### [Records from a data source]
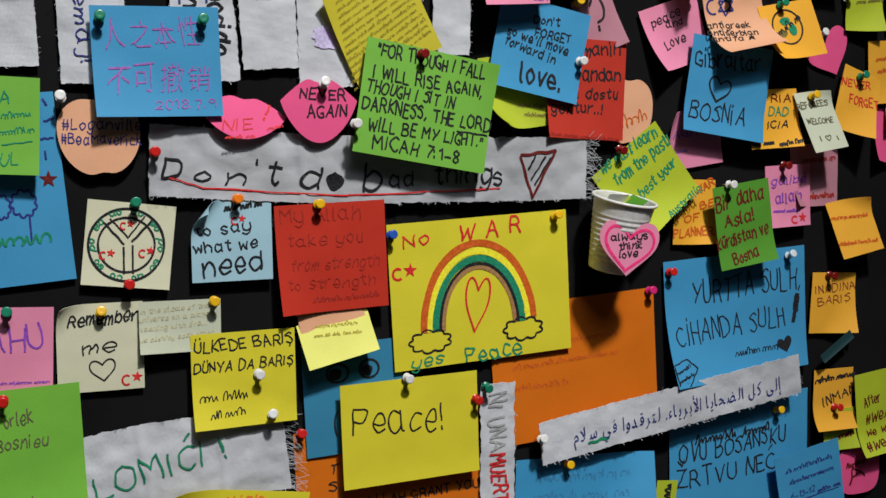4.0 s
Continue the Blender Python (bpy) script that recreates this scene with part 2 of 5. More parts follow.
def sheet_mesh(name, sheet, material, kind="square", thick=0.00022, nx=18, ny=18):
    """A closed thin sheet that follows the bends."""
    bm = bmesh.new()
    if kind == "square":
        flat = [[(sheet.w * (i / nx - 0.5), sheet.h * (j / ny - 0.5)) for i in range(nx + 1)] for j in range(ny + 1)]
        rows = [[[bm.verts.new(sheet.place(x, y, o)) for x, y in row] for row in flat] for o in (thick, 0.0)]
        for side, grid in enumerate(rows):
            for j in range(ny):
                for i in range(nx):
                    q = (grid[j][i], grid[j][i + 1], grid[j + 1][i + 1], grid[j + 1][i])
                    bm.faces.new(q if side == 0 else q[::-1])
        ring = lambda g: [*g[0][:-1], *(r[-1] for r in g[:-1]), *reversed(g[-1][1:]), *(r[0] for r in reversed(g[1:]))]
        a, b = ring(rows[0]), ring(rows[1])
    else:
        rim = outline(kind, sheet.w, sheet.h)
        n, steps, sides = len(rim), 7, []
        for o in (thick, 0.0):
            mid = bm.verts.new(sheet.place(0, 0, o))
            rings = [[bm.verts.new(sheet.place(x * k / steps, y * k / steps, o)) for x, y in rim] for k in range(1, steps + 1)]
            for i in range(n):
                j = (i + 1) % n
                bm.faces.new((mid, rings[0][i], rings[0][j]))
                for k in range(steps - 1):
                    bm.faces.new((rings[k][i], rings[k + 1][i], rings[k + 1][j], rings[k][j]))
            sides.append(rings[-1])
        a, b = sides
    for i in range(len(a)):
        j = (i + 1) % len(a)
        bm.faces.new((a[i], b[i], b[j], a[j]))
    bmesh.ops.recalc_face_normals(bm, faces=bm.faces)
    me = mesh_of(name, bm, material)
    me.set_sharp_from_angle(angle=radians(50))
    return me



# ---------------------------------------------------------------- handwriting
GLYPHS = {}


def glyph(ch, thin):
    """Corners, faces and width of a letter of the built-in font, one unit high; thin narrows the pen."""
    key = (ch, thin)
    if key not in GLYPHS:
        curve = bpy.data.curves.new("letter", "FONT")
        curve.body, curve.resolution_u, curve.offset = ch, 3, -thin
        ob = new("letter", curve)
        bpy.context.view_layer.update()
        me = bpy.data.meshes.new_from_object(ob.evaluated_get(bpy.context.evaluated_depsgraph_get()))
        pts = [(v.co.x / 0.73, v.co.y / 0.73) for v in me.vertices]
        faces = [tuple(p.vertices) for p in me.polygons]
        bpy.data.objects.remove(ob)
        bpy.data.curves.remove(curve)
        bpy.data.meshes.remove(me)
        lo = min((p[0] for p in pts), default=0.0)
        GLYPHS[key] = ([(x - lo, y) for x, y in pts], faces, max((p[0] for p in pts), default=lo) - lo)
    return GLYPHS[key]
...
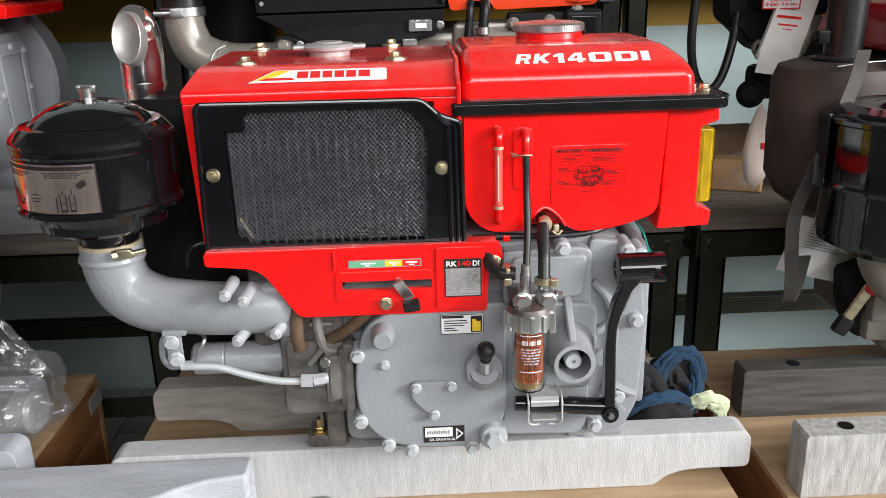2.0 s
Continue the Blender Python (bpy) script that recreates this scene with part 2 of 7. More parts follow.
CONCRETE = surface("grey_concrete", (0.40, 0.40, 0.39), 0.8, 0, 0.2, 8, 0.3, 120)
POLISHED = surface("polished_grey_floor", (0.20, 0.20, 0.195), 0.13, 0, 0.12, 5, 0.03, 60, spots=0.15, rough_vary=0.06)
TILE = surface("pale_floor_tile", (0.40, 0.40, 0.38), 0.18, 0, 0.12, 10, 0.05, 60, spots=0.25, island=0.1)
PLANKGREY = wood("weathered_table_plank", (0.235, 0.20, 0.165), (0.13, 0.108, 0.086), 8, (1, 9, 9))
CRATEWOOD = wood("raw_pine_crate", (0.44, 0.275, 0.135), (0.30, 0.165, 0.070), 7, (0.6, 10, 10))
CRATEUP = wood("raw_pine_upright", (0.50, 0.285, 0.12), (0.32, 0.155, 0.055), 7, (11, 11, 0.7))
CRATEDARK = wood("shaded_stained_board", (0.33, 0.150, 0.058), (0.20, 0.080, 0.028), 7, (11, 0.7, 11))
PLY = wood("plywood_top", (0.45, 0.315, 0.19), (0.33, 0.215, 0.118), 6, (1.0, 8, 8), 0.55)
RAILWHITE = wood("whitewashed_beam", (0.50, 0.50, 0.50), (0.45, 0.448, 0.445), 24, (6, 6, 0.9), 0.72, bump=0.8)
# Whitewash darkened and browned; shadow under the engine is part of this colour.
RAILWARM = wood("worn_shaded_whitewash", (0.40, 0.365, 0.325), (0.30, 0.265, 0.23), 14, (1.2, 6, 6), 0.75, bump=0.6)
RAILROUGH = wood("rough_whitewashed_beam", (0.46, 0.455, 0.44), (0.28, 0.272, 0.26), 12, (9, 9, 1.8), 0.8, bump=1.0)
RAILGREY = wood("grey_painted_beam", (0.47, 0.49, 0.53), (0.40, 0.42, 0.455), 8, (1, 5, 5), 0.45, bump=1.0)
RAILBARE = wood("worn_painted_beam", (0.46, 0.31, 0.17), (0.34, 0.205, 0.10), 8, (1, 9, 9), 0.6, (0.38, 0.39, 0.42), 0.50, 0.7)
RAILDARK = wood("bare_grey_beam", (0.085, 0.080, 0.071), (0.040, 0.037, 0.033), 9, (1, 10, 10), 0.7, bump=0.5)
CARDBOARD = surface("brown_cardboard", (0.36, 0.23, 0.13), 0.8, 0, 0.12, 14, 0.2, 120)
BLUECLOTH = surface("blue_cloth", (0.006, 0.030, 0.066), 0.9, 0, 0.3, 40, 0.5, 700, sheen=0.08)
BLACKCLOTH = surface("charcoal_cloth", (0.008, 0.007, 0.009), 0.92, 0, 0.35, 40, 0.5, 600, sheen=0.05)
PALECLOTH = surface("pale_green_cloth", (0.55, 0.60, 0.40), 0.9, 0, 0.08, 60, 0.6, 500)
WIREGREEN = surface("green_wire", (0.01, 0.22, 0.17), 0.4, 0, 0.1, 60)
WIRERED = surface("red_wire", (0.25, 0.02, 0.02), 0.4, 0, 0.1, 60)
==
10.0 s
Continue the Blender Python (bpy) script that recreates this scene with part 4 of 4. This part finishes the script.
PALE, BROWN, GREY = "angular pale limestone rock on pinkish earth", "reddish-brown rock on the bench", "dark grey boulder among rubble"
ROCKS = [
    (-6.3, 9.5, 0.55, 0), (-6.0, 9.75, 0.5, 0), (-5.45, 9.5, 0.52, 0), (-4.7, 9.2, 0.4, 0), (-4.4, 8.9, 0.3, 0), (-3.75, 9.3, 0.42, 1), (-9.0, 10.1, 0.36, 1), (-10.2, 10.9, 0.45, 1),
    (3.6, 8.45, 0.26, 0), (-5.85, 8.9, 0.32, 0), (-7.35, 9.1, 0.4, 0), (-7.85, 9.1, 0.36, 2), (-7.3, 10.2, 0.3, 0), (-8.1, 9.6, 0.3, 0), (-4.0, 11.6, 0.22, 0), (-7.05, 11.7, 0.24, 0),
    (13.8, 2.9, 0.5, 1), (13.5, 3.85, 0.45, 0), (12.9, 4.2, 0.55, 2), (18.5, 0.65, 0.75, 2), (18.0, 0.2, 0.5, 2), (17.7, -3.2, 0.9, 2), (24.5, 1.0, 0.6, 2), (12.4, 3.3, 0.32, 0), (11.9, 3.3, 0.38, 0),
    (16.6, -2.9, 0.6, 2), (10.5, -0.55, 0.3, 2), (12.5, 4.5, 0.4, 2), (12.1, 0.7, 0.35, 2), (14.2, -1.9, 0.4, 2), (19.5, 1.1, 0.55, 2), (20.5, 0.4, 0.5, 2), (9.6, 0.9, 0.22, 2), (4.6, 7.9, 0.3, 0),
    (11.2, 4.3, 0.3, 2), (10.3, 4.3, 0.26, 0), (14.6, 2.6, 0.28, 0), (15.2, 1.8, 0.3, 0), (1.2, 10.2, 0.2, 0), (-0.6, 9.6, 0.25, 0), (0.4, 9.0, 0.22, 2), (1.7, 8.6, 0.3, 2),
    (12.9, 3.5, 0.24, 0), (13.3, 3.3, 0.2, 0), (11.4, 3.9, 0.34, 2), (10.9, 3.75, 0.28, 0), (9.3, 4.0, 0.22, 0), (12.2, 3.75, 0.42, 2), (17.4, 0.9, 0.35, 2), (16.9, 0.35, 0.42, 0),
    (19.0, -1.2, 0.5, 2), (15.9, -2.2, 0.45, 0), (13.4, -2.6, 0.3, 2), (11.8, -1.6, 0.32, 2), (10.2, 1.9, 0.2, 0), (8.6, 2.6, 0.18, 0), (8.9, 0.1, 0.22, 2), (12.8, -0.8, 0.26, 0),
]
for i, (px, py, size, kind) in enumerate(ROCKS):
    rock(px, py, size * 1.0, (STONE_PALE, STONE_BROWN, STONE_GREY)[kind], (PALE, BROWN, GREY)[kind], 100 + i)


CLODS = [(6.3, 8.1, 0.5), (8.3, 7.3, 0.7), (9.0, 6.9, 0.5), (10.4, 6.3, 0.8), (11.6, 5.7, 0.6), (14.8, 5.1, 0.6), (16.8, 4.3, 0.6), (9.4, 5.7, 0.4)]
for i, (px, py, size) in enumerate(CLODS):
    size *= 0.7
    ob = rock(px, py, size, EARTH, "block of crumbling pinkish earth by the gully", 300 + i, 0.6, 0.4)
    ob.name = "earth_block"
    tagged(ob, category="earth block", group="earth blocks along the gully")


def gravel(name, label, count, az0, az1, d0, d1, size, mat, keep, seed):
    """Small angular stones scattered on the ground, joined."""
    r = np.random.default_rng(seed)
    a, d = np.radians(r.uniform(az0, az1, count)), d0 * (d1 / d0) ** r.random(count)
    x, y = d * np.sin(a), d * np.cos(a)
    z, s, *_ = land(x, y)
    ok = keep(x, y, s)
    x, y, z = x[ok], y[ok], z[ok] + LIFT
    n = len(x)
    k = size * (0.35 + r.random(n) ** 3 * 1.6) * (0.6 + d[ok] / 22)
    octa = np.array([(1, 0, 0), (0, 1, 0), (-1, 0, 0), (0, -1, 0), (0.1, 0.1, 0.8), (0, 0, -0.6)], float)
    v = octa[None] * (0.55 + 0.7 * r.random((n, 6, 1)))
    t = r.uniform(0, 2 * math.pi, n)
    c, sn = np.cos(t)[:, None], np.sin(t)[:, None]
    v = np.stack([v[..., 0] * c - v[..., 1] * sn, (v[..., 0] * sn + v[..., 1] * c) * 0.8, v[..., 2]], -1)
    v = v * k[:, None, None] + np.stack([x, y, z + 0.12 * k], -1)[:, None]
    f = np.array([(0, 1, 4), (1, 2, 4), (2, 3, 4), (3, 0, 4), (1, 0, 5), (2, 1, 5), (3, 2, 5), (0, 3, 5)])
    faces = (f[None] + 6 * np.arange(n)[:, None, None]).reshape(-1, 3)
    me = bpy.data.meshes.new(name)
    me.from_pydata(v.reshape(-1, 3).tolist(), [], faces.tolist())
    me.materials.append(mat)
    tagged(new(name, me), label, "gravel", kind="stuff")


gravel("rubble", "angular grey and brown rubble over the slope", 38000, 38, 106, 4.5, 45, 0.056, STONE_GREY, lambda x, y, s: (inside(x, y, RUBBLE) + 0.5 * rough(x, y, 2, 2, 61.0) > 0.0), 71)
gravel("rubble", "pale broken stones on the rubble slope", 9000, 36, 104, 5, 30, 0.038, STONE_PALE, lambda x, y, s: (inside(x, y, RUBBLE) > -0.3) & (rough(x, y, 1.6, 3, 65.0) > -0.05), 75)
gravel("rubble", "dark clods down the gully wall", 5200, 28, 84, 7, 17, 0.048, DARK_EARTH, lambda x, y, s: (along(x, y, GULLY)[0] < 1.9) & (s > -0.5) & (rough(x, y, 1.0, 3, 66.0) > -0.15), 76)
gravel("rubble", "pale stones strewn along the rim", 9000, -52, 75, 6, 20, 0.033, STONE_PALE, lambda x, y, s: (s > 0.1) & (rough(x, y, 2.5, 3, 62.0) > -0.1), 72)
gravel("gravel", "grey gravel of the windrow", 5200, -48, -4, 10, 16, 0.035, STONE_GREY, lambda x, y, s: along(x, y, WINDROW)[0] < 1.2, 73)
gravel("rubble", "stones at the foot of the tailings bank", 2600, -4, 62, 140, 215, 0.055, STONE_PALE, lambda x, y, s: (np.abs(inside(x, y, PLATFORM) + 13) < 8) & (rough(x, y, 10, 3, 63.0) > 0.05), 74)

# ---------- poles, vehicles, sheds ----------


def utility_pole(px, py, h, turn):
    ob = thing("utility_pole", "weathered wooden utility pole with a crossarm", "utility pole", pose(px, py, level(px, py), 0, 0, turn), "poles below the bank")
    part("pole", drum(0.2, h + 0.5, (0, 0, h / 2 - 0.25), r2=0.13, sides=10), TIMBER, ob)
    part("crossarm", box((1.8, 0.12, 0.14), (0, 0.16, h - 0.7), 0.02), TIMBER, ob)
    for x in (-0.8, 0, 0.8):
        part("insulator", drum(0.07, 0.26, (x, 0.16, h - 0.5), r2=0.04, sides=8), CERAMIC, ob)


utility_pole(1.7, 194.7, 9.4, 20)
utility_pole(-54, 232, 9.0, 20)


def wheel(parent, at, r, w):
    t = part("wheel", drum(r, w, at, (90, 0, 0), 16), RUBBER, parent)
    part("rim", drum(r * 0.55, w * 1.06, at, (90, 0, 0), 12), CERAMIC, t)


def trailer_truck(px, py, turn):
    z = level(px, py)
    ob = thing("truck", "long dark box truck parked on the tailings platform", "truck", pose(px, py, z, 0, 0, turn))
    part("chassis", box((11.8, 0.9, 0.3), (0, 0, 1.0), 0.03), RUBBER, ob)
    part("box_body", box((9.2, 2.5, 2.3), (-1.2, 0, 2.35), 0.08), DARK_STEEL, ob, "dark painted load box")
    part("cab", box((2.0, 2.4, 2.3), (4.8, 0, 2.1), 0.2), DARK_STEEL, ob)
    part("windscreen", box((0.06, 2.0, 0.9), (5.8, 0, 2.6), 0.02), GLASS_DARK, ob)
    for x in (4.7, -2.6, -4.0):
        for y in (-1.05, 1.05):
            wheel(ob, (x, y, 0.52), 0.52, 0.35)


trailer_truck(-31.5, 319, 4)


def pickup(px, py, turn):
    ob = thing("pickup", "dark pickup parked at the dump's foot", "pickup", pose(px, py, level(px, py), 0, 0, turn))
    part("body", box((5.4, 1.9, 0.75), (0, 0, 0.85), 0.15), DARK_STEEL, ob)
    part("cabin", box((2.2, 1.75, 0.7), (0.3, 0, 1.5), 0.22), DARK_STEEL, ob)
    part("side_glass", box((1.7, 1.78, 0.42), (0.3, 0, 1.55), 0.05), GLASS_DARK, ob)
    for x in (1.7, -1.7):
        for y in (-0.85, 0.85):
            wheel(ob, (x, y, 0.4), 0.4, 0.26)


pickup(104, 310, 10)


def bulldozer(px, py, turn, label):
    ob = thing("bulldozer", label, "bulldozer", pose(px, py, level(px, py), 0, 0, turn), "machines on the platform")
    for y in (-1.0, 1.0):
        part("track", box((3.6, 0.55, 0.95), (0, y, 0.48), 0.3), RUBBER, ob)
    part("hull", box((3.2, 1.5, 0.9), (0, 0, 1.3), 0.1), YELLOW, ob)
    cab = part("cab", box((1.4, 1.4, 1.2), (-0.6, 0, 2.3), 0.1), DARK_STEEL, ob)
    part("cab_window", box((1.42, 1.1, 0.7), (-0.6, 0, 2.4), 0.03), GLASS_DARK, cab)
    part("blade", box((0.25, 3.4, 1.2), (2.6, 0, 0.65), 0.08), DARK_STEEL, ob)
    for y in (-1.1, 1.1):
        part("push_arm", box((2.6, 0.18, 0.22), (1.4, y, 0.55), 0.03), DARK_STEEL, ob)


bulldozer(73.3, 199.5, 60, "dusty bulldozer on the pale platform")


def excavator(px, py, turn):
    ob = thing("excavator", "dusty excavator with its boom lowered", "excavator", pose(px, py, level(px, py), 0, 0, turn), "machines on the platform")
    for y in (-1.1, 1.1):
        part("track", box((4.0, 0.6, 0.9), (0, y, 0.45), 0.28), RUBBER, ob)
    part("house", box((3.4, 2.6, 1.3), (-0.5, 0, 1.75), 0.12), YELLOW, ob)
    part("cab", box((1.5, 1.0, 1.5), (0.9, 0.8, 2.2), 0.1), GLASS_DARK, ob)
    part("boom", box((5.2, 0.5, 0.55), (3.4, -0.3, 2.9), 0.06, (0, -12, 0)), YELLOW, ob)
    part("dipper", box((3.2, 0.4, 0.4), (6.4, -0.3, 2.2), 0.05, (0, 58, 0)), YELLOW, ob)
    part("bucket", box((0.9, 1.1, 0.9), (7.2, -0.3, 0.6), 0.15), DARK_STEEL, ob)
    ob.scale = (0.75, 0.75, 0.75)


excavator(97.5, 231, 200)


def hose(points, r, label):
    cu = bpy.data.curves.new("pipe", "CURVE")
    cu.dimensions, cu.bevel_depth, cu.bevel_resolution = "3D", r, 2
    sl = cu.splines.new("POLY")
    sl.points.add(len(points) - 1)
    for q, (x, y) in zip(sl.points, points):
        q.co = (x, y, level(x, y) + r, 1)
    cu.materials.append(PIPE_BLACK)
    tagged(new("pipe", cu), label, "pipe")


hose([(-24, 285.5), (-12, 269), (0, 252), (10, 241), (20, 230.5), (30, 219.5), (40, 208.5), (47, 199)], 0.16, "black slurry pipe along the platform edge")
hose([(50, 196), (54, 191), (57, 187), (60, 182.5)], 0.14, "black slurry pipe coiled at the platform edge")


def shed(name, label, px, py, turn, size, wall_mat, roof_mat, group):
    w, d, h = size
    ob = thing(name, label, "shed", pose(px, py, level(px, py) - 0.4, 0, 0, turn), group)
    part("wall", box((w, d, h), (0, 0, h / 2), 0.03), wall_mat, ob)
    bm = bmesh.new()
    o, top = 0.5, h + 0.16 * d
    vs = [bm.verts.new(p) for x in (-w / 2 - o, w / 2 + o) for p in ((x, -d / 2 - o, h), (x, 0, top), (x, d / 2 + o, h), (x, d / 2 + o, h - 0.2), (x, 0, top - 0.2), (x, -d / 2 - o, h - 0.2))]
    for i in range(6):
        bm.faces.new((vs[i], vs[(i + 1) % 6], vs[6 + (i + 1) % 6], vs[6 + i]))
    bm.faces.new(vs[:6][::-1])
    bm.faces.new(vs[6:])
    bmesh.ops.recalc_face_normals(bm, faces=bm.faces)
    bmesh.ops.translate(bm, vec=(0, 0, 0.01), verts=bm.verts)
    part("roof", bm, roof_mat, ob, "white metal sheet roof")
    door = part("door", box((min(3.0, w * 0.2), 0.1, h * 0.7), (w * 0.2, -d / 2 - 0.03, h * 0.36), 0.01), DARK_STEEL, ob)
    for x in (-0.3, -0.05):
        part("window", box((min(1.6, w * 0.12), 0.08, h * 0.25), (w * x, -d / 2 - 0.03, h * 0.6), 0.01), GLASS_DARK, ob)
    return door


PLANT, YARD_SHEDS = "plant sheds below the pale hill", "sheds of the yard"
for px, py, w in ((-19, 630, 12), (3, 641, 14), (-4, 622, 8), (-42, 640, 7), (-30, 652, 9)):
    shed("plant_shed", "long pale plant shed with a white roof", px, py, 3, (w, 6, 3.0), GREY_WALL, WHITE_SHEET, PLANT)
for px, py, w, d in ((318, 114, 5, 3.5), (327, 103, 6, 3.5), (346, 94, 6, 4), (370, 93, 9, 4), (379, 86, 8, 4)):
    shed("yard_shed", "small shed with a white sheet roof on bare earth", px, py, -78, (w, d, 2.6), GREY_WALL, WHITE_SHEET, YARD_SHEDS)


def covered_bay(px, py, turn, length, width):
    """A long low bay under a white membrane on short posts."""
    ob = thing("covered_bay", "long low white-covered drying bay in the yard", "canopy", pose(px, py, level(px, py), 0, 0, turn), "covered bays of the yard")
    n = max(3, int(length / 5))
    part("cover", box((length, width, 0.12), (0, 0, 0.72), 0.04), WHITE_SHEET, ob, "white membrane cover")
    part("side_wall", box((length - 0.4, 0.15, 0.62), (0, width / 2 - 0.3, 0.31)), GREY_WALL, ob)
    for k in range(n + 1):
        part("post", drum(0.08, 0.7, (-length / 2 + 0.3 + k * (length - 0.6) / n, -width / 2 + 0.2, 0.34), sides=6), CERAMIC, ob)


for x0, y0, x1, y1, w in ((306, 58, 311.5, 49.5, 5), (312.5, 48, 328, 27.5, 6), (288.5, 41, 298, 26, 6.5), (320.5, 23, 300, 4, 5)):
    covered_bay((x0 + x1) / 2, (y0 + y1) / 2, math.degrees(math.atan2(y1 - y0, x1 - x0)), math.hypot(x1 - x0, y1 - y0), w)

### [Objective]
Which lines above hold the word "parts"? Copy each of them.

### [Finished answer]
Continue the Blender Python (bpy) script that recreates this scene with part 2 of 5. More parts follow.
Continue the Blender Python (bpy) script that recreates this scene with part 2 of 7. More parts follow.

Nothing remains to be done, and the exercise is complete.